SUPPLIED DATA:
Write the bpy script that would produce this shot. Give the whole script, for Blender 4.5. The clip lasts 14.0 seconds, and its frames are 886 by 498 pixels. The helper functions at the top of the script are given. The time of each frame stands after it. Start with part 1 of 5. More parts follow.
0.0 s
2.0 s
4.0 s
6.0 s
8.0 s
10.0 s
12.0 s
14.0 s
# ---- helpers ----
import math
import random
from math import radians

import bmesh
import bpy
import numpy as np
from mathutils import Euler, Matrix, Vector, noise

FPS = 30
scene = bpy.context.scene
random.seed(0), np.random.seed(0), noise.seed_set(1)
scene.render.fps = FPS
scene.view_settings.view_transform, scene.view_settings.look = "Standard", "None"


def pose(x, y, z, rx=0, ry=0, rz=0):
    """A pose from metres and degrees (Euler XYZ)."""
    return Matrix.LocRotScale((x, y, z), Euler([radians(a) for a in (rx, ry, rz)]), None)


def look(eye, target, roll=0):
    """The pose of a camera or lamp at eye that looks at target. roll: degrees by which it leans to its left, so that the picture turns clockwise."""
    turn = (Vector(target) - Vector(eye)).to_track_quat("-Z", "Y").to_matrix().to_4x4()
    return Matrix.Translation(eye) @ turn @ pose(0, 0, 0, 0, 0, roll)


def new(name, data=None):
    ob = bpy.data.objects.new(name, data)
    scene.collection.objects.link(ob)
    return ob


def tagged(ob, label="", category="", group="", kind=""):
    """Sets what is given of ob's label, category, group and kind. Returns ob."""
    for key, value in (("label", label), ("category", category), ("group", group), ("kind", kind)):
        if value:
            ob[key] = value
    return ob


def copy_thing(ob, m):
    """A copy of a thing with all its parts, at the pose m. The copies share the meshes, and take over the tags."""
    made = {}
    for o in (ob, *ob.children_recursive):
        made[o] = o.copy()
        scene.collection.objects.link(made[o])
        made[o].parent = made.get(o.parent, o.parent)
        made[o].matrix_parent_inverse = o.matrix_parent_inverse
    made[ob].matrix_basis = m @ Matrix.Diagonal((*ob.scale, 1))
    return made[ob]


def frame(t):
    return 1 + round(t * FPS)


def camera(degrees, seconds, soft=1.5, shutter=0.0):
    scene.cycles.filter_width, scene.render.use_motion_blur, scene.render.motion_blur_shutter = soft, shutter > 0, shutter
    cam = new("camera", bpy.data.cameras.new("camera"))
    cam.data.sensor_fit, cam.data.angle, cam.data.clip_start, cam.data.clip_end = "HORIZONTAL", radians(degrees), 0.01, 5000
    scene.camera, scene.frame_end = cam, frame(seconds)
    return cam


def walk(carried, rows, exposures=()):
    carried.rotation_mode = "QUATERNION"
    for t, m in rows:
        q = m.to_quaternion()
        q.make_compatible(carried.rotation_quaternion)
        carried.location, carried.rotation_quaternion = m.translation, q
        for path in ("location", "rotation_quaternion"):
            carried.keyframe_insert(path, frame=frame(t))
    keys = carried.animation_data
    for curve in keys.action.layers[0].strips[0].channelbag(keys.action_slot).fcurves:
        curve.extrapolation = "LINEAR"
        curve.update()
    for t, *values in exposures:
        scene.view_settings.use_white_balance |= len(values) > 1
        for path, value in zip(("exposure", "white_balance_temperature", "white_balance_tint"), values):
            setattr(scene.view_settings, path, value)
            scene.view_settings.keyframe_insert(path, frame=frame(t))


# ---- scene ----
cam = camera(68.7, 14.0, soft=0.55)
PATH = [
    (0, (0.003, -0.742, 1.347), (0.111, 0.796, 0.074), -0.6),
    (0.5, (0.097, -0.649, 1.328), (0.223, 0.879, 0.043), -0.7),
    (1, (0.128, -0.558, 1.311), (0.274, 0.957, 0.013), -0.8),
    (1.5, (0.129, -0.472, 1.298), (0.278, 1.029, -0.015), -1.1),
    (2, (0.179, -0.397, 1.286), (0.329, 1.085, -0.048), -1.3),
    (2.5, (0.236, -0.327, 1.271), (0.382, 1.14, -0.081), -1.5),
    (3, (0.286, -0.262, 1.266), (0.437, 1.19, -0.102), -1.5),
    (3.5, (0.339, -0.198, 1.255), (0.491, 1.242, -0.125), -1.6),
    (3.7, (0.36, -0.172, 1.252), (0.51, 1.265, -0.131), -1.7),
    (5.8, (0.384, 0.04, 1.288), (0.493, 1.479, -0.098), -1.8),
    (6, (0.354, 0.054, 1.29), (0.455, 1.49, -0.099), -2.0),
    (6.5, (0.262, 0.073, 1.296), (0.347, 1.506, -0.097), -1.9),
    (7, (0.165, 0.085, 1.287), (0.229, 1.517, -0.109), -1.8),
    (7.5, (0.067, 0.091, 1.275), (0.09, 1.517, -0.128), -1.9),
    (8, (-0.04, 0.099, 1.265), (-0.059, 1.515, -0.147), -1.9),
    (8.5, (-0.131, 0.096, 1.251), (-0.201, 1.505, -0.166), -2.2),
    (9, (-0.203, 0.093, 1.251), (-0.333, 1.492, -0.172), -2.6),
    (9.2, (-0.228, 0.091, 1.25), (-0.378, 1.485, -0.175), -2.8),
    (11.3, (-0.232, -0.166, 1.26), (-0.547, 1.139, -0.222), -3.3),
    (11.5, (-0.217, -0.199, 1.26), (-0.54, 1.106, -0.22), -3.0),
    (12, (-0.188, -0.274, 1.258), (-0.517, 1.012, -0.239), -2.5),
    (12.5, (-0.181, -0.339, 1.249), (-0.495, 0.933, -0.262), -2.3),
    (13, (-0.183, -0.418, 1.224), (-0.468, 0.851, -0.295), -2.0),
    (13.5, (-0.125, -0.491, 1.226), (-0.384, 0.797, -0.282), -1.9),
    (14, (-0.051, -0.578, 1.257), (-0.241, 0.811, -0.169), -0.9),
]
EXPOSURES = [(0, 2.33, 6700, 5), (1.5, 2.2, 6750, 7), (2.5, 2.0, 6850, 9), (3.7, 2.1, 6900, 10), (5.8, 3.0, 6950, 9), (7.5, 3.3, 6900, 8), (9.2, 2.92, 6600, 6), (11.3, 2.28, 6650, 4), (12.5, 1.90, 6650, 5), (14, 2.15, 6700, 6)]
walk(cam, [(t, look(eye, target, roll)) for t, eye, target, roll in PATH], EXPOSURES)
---
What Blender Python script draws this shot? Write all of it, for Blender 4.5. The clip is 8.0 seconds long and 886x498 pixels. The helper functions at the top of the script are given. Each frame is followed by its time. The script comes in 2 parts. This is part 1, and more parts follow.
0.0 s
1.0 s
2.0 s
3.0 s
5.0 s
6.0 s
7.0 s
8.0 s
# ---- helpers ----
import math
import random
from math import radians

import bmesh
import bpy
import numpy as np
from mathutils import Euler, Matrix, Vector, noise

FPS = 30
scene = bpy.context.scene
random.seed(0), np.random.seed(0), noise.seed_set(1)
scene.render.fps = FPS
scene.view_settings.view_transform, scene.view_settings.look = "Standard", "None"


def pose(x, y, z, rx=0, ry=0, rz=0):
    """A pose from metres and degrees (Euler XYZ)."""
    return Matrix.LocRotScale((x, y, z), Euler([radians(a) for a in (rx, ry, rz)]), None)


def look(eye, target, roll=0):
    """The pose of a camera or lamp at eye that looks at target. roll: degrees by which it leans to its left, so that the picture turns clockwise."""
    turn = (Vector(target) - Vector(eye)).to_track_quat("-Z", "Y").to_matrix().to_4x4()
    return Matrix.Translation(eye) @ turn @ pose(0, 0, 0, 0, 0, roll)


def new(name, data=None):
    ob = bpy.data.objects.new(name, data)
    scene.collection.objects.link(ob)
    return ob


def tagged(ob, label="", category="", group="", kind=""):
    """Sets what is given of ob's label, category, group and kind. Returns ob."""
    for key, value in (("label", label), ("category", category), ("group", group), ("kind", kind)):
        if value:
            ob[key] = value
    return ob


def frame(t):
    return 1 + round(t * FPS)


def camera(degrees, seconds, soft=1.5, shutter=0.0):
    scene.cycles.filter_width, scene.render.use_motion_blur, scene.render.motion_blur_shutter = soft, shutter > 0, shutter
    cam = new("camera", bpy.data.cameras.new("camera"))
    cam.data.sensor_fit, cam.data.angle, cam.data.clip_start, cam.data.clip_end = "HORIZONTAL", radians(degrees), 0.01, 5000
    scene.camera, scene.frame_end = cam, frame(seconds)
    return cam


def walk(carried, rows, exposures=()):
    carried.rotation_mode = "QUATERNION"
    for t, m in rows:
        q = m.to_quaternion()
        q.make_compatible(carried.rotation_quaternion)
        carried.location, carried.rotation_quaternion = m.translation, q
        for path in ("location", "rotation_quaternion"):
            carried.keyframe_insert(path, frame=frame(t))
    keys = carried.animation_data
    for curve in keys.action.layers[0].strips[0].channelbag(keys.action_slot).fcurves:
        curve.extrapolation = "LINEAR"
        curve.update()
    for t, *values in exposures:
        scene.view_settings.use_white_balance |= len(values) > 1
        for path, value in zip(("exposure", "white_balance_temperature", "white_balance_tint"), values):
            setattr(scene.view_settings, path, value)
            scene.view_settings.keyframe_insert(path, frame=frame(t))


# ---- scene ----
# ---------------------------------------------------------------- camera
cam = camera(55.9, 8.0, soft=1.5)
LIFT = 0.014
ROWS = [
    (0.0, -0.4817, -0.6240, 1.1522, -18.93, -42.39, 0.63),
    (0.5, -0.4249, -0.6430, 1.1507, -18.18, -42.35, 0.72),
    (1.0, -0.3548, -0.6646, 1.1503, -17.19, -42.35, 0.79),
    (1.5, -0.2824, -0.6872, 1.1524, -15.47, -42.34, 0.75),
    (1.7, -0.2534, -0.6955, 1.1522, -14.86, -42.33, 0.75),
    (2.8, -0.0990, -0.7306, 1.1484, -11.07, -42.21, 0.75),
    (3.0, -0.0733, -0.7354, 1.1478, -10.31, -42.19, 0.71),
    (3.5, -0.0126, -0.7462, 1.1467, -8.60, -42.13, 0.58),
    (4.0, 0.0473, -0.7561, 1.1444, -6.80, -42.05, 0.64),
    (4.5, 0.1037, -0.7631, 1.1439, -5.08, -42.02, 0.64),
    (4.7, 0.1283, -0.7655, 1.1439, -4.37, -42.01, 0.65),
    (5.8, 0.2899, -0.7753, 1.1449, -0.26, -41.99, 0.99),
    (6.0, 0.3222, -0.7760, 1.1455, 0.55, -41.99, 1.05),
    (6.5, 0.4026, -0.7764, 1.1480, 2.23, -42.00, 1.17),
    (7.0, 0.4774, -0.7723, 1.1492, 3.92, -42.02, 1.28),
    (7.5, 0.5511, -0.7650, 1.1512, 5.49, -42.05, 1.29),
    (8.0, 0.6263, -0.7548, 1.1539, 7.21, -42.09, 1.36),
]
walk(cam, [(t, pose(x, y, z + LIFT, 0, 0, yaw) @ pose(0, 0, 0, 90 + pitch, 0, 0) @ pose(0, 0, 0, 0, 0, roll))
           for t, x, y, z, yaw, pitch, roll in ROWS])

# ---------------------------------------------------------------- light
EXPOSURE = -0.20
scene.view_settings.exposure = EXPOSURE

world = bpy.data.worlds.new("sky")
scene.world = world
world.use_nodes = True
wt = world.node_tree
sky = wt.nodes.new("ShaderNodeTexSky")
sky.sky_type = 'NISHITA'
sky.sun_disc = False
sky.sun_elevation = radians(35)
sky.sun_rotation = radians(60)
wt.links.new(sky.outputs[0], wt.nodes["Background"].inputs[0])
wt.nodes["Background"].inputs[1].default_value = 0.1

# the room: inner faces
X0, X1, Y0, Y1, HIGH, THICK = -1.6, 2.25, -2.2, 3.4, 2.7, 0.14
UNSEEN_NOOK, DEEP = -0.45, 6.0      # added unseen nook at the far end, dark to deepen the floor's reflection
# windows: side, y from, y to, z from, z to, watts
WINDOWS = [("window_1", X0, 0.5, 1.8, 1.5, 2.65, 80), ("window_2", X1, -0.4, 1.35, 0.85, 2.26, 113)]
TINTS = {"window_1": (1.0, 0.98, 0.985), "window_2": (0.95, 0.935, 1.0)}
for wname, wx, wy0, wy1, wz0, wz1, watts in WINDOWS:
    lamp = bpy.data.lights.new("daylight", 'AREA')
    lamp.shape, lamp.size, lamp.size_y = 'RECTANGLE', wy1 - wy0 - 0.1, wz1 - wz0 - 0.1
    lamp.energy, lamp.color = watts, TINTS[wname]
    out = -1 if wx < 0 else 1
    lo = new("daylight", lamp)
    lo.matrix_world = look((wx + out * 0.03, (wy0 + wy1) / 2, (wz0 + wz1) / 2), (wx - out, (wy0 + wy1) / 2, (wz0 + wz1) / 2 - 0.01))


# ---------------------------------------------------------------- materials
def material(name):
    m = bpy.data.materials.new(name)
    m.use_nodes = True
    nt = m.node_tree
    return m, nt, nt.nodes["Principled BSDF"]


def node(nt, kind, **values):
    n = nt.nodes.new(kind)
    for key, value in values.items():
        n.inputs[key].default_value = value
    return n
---
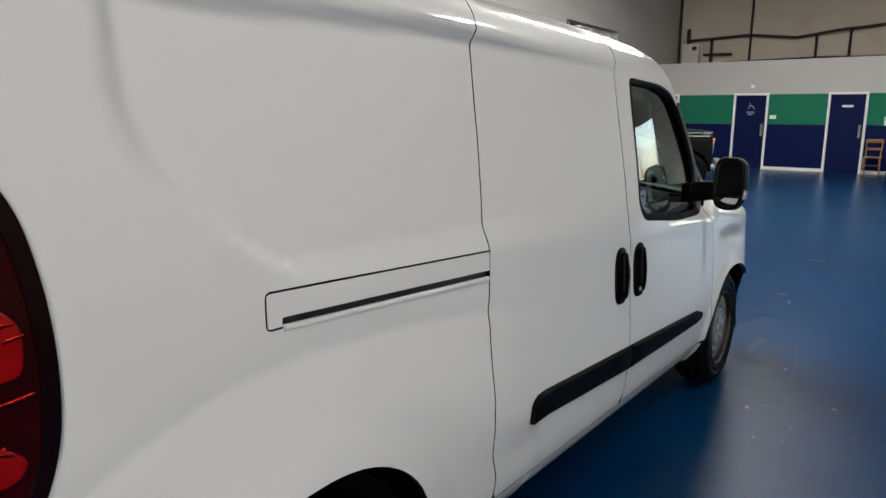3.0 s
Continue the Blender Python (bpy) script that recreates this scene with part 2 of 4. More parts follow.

INSTRUCTIONS TO FOLLOW:
Out of the data above, set down the lines from the one with "Write the bpy" to the one with "made[o].matrix_parent_inverse = o.matrix_parent_inverse", both included, exactly as written and with no additions.

ANSWER FOR THE TASK:
Write the bpy script that would produce this shot. Give the whole script, for Blender 4.5. The clip lasts 14.0 seconds, and its frames are 886 by 498 pixels. The helper functions at the top of the script are given. The time of each frame stands after it. Start with part 1 of 5. More parts follow.
0.0 s
2.0 s
4.0 s
6.0 s
8.0 s
10.0 s
12.0 s
14.0 s
# ---- helpers ----
import math
import random
from math import radians

import bmesh
import bpy
import numpy as np
from mathutils import Euler, Matrix, Vector, noise

FPS = 30
scene = bpy.context.scene
random.seed(0), np.random.seed(0), noise.seed_set(1)
scene.render.fps = FPS
scene.view_settings.view_transform, scene.view_settings.look = "Standard", "None"


def pose(x, y, z, rx=0, ry=0, rz=0):
    """A pose from metres and degrees (Euler XYZ)."""
    return Matrix.LocRotScale((x, y, z), Euler([radians(a) for a in (rx, ry, rz)]), None)


def look(eye, target, roll=0):
    """The pose of a camera or lamp at eye that looks at target. roll: degrees by which it leans to its left, so that the picture turns clockwise."""
    turn = (Vector(target) - Vector(eye)).to_track_quat("-Z", "Y").to_matrix().to_4x4()
    return Matrix.Translation(eye) @ turn @ pose(0, 0, 0, 0, 0, roll)


def new(name, data=None):
    ob = bpy.data.objects.new(name, data)
    scene.collection.objects.link(ob)
    return ob


def tagged(ob, label="", category="", group="", kind=""):
    """Sets what is given of ob's label, category, group and kind. Returns ob."""
    for key, value in (("label", label), ("category", category), ("group", group), ("kind", kind)):
        if value:
            ob[key] = value
    return ob


def copy_thing(ob, m):
    """A copy of a thing with all its parts, at the pose m. The copies share the meshes, and take over the tags."""
    made = {}
    for o in (ob, *ob.children_recursive):
        made[o] = o.copy()
        scene.collection.objects.link(made[o])
        made[o].parent = made.get(o.parent, o.parent)
        made[o].matrix_parent_inverse = o.matrix_parent_inverse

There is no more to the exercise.